Changes to the overtime standards from the Department of Labor were scheduled to be effective December 1, 2016. However, a court challenge may affect implementation of these new rules.
The Fair Labor Standards Act (FLSA) establishes the federal minimum wage and overtime requirements. Currently, the regulations generally mandate that employees working in excess of 40 hours per week are paid overtime at a rate of 1.5 times their regular wage unless they are classified as “exempt” under a two-part test based on the employee’s specific job duties and a salary threshold (currently $23,660).

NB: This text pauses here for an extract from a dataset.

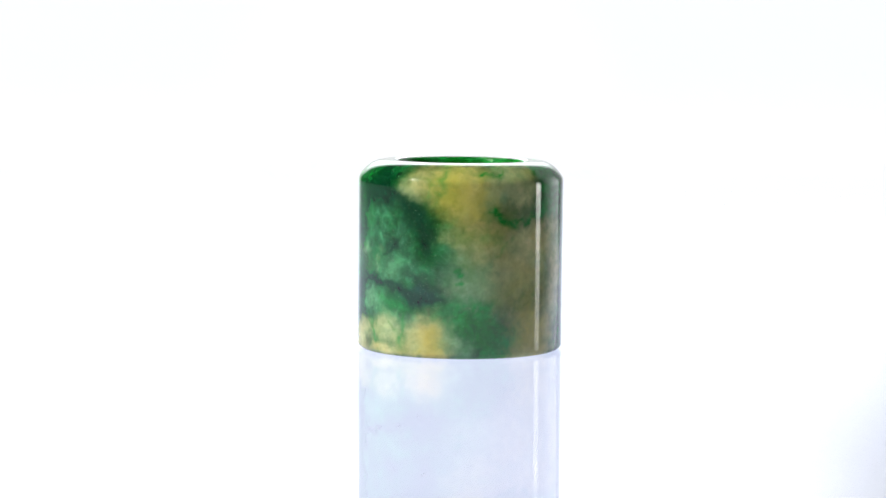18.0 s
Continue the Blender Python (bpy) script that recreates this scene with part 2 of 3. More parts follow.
# ---- lamps ----
softbox = tagged(new("softbox"), "large white softbox standing behind the corner of the table", "lamp")
softbox.matrix_basis = Matrix.Translation((0.647, 0.398, 0)) @ pose(0, 0, 0, 0, 0, -45)
part("diffuser", box(-0.25, -0.004, -0.35, 0.25, 0.0, 0.62), softbox_material(), softbox, "glowing white cloth")
part("housing", box(-0.25, 0.0005, -0.36, 0.26, 0.16, 0.63, 0.02), BLACK, softbox, "black fabric housing")
part("stand", lathe([(0.12, FLOOR_Z), (0.12, FLOOR_Z + 0.012), (0.014, FLOOR_Z + 0.02), (0.014, -0.36)], 32), BLACK, softbox, "black stand").location = (0, 0.08, 0)

strip = tagged(new("strip_light"), "slim upright strip lamp with a white diffuser beside the table", "lamp")
AZ = radians(4.5)
SX, SY = 0.55 * math.cos(AZ), 0.55 * math.sin(AZ)
strip.matrix_basis = pose(SX, SY, 0, 0, 0, math.degrees(AZ))
part("diffuser", box(0, -0.036, -0.2, 0.004, 0.036, 0.13), strip_material(), strip, "glowing white diffuser")
part("housing", box(0.0045, -0.042, -0.21, 0.04, 0.042, 0.14, 0.004), BLACK, strip, "black lamp housing")
part("stand", lathe([(0.09, FLOOR_Z), (0.09, FLOOR_Z + 0.012), (0.012, FLOOR_Z + 0.02), (0.012, -0.21)], 32), BLACK, strip, "black stand")

KEY_AZ, KEY_UP, KEY_FAR = radians(-63), radians(43), 0.85
key_at = Vector((math.sin(KEY_AZ) * math.cos(KEY_UP), -math.cos(KEY_AZ) * math.cos(KEY_UP), math.sin(KEY_UP))) * KEY_FAR
lamp = tagged(new("studio_lamp"), "black studio lamp with an oval white front over the table", "lamp")
lamp.matrix_basis = look(key_at, (0, 0, 0.01))
LAMP_R = 0.03


def widened(bm):
    for v in bm.verts:
        v.co.x *= 2.0
    return bm


part("diffuser", widened(lathe([(0.0005, -0.006), (LAMP_R * 0.6, -0.005), (LAMP_R, 0.0), (LAMP_R, 0.004), (0.0005, 0.004)], 48)), glowing("lamp_diffuser", (1.0, 0.985, 0.96), LAMP_GLOW), lamp, "glowing white front")
part("housing", widened(lathe([(LAMP_R + 0.002, -0.004), (LAMP_R + 0.006, -0.004), (LAMP_R + 0.006, 0.02), (0.05, 0.12), (0.04, 0.2), (0.0005, 0.2), (0.0005, 0.0045), (LAMP_R + 0.002, 0.0045), (LAMP_R + 0.002, -0.004)], 48)), BLACK, lamp, "black lamp housing")
pole = part("pole", box(-0.01, -0.01, 0.0, 0.01, 0.01, 1.9 - key_at.z - 0.1), BLACK, lamp, "black ceiling pole")
pole.matrix_basis = lamp.matrix_basis.inverted() @ Matrix.Translation(key_at + (lamp.matrix_basis.to_3x3() @ Vector((0, 0, 0.16)))) @ pose(0, 0, 0)

# ---- the ring ----
FIELDS = {}
TURNS = 560
POLISH = 0.0004      # how far the polishing rounds the edges


def ring_profile():
    """Outer wall from the foot up, chamfered shoulder, flat top, bore, underside."""
    R, H, B = RING_R, RING_H, BORE_R
    rise, run, foot = 0.0027, 0.0043, 0.0009
    # straight wall, a crisp edge and a bowed shoulder that flattens into the top, softened by polishing
    raw = [(R, foot), (R, H - rise)]
    raw += [(R - run * f, H - rise * (1 - f) ** 2.4) for f in np.linspace(0.0, 1.0, 40)]
    raw += [(R - run - 0.0022, H)]
    raw = np.array(raw)
    along = np.concatenate([[0], np.cumsum(np.hypot(*np.diff(raw, axis=0).T))])
    fine = np.arange(0, along[-1], 0.00004)
    wall = np.stack([np.interp(fine, along, raw[:, k]) for k in (0, 1)], 1)
    bell = np.exp(-0.5 * (np.arange(-50, 51) * 0.00004 / POLISH) ** 2)
    wall = np.stack([np.convolve(wall[:, k], bell / bell.sum(), "valid") for k in (0, 1)], 1)
    # the small rounded foot
    under = [(R - foot + foot * math.sin(a), foot - foot * math.cos(a)) for a in np.linspace(0, math.pi / 2, 10)]
    wall = np.array(under + [(R, z) for z in np.arange(foot + 0.0001, 0.0023, 0.0002)] + wall.tolist())
    rows, last = [(R - 0.0034, 0.0)], -1.0
    for (r, z), (r2, z2) in zip(wall, wall[1:]):
        last += math.hypot(r2 - r, z2 - z)
        if last < 0 or last > (0.00009 if z < 0.002 or z > H - 0.0045 else 0.00022):
            rows.append((float(r), float(z)))
            last = 0.0
    for r in np.linspace(R - run - 0.0002, B + 0.0011, 8):
        rows.append((r, H))
    for a in np.linspace(0, math.pi / 2, 7):
        rows.append((B + 0.0009 - 0.0009 * math.sin(a), H - 0.0009 + 0.0009 * math.cos(a)))
    for z in np.linspace(H - 0.0014, 0.0008, 40):
        rows.append((B, z))
    rows += [(B + 0.0002, 0.0002), (B + 0.0008, 0.0)]
    return rows


rows = ring_profile()
ANGLE, HEIGHT, SPOT = [], [], []
for r, z in rows:
    for k in range(TURNS):
        a = 2 * math.pi * k / TURNS
        ANGLE.append(a)
        HEIGHT.append(z)
        SPOT.append(Vector((r * math.cos(a), r * math.sin(a), z)))
# the colours run through the stone with ragged edges: bend the fields by noise
DEG = np.degrees(np.array(ANGLE))
MM = np.array(HEIGHT) * 1000
bend = np.array([noise.noise_vector(p * 420) + noise.noise_vector(p * 1100) * 0.7 + noise.noise_vector(p * 2600) * 0.25 for p in SPOT])
DEG = DEG + bend[:, 0] * 2.4
MM = MM + bend[:, 1] * 0.7
PER_DEG = RING_R * 1000 * math.pi / 180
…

The rules were recently revised for the first time in over a decade through Department of Labor (DOL) regulations (scheduled to be effective December 1, 2016) that, among other things, increase the salary threshold to a standard salary level of $47,476, or the 40th percentile of weekly earnings for full-time, salaried workers in the lowest wage Census Region (currently the South). As a result of this higher salary threshold, it has been estimated that this shift will cause at least 4.2 million employees who are currently classified as exempt to be at risk of becoming non-exempt.

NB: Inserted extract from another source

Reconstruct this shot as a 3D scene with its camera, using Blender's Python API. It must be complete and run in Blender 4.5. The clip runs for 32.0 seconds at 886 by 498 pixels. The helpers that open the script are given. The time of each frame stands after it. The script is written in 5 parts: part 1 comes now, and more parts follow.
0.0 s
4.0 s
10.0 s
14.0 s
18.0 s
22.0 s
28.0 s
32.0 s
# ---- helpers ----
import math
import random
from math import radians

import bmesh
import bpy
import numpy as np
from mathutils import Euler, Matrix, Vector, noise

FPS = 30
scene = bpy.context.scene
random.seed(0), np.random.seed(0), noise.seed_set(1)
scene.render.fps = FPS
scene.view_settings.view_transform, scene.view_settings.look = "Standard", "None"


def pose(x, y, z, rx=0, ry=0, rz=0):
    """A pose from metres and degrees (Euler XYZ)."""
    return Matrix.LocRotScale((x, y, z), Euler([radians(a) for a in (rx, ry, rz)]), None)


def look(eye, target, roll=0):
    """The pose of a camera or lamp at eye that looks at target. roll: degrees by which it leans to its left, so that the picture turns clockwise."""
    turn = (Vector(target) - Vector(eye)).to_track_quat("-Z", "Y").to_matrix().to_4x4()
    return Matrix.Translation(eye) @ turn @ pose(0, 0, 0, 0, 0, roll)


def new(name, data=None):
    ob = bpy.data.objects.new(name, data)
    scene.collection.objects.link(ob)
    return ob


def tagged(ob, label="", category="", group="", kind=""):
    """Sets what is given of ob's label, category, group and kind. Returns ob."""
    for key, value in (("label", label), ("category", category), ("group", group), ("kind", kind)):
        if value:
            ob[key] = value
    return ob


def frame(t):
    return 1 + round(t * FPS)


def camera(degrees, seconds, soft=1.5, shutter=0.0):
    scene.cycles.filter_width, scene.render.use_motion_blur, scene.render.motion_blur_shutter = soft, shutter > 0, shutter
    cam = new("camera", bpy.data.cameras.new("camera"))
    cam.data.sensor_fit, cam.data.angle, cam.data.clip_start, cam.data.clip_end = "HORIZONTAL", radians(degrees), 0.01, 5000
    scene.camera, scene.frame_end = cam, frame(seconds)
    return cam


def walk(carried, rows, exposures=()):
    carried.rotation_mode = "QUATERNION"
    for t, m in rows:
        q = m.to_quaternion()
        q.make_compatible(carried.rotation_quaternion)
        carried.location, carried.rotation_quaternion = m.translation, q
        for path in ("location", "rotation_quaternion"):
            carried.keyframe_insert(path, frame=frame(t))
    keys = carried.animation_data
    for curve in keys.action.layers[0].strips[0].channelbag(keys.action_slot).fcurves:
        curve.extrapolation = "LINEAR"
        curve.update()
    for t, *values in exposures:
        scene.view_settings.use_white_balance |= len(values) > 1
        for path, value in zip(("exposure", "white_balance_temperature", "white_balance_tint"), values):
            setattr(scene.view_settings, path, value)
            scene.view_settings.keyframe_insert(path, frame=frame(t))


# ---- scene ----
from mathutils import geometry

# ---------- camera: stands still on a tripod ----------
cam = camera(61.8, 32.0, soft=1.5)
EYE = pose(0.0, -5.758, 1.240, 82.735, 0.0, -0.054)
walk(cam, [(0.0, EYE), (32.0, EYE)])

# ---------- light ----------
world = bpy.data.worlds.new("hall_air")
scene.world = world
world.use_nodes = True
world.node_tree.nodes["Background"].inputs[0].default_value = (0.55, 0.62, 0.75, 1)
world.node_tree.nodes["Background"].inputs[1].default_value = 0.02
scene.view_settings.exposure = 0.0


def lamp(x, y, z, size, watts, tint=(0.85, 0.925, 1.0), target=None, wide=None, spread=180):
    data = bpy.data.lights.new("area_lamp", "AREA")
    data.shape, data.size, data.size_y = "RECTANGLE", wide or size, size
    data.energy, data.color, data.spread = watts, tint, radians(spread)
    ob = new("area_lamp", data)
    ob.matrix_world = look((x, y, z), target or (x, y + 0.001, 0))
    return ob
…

Twenty-one states and 50 business groups brought suit challenging the rules in the U.S. District Court for the Eastern District of Texas, noting that the significant compliance costs would cause irreparable harm by forcing states and businesses to substantially increase their labor costs.
Federal District Court Judge Mazzant enjoined enforcement of the rules, noting that the provision “creates essentially a de facto salary-only test.” Judge Mazzant further concluded that the rules violate the Administrative Procedures Act by implementing an automatic wage update without the requisite notice and comment period. An appeal by the Labor Department would be to the U.S. Court of Appeals for the Fifth Circuit—a court that previously blocked executive action on immigration.
Employers had been ramping up for changes to the FLSA based on the DOL regulations schedule to take effect on December 1, 2016. Employers need to review their proposed overtime policies and be prepared to consider halting implementation on some or all revisions to existing overtime policies/procedures while continuing to monitor developments as the case proceeds through the courts and the new administration takes office next year.